Prompt: Make an exact copy of the data below, leaving out every picture.

Dataset content:

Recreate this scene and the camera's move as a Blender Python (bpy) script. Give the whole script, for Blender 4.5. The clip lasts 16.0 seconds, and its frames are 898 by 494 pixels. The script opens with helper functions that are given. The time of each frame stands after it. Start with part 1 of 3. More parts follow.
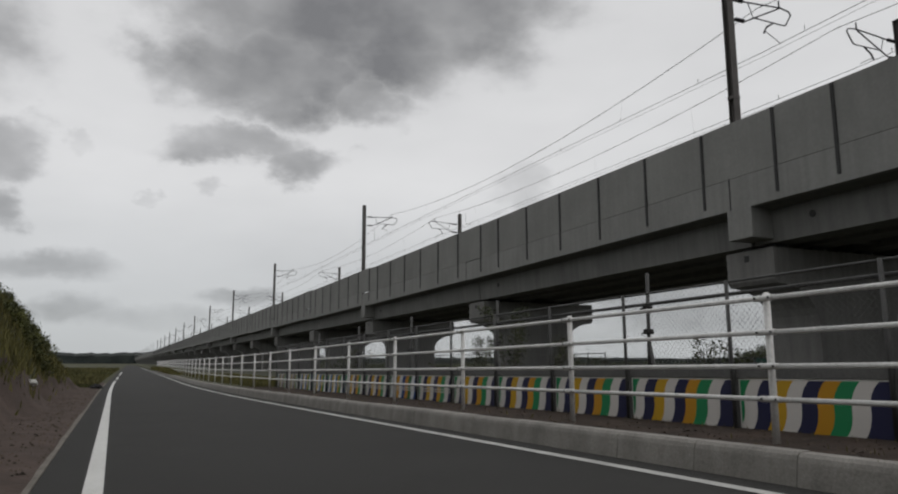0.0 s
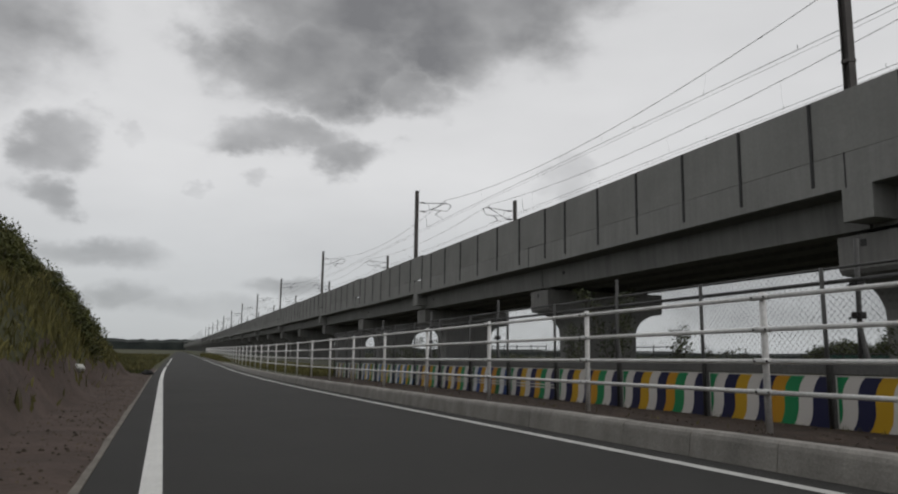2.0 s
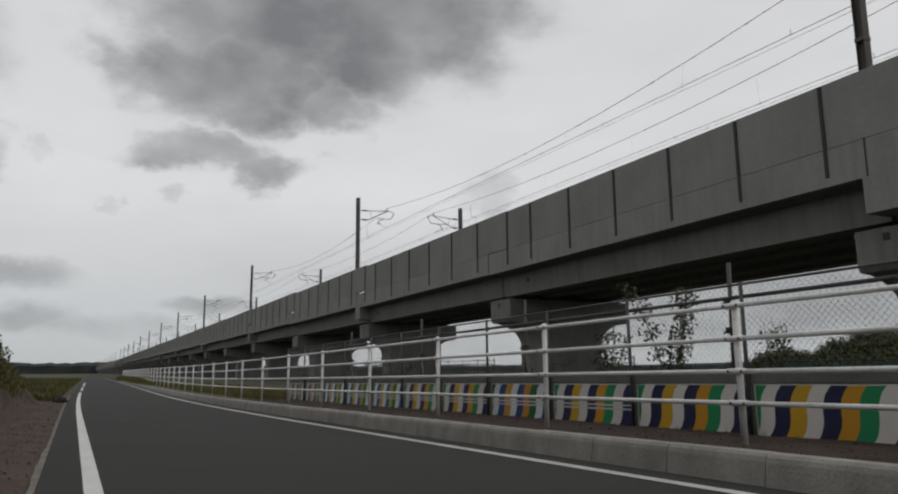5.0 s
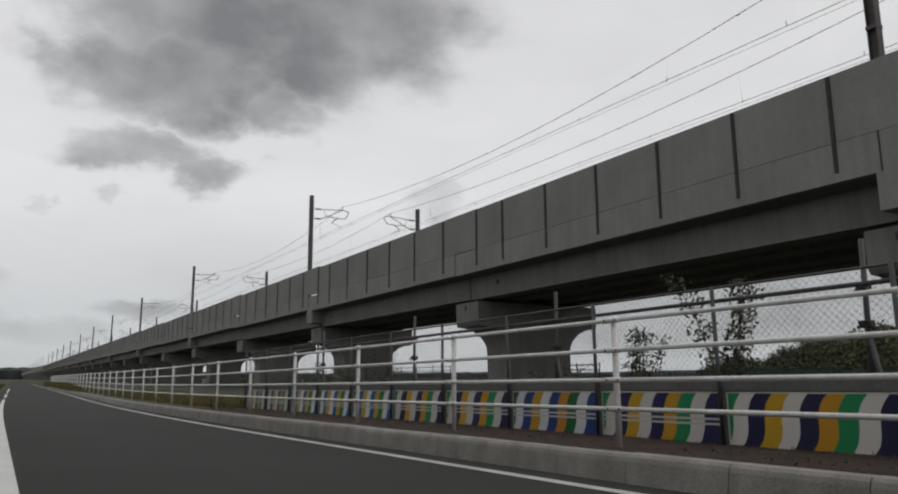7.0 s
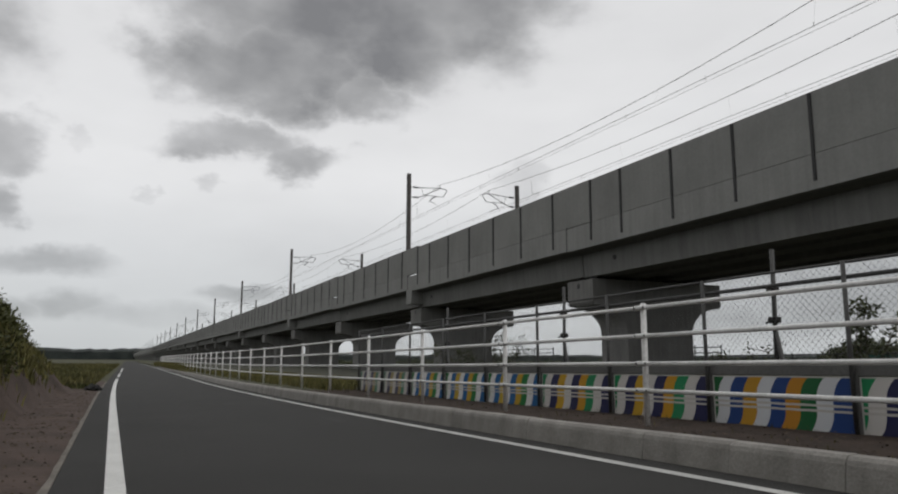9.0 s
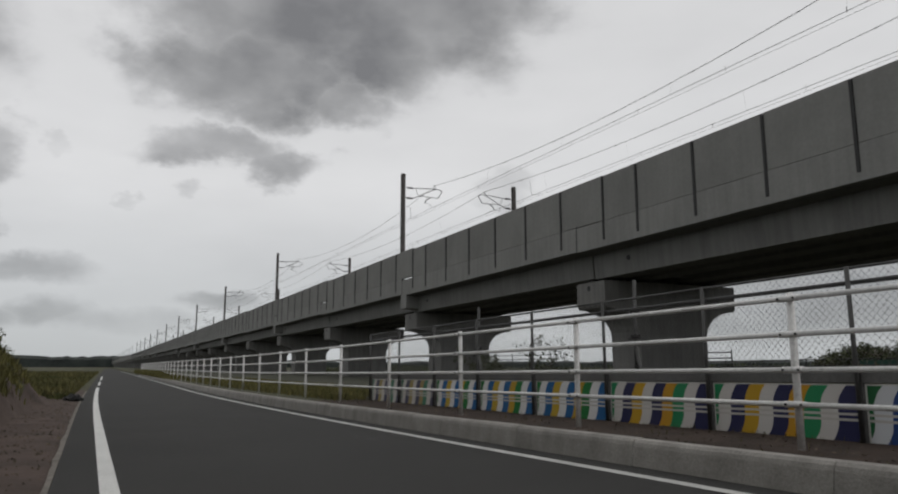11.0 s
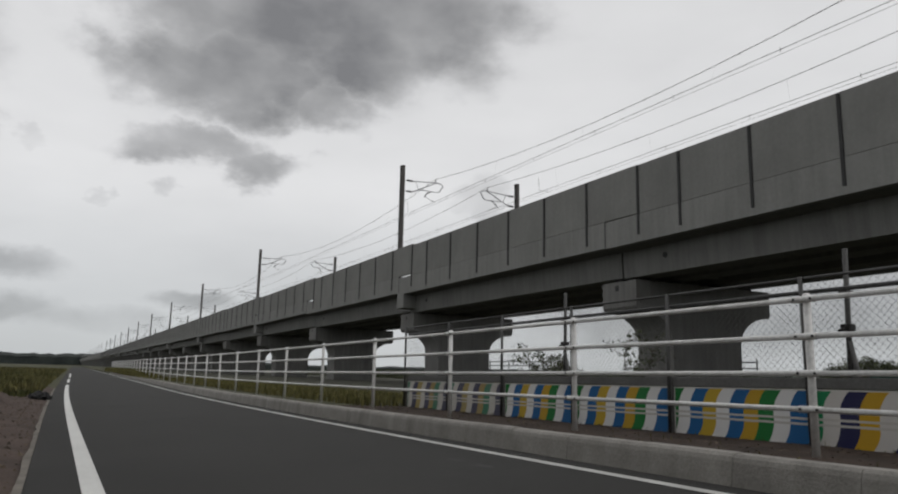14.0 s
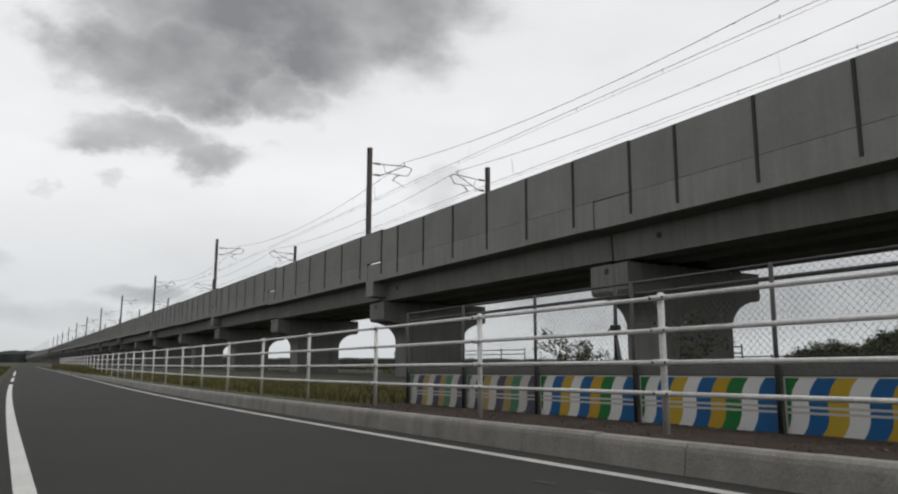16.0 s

Correct response:
Recreate this scene and the camera's move as a Blender Python (bpy) script. Give the whole script, for Blender 4.5. The clip lasts 16.0 seconds, and its frames are 898 by 494 pixels. The script opens with helper functions that are given. The time of each frame stands after it. Start with part 1 of 3. More parts follow.
0.0 s
2.0 s
5.0 s
7.0 s
9.0 s
11.0 s
14.0 s
16.0 s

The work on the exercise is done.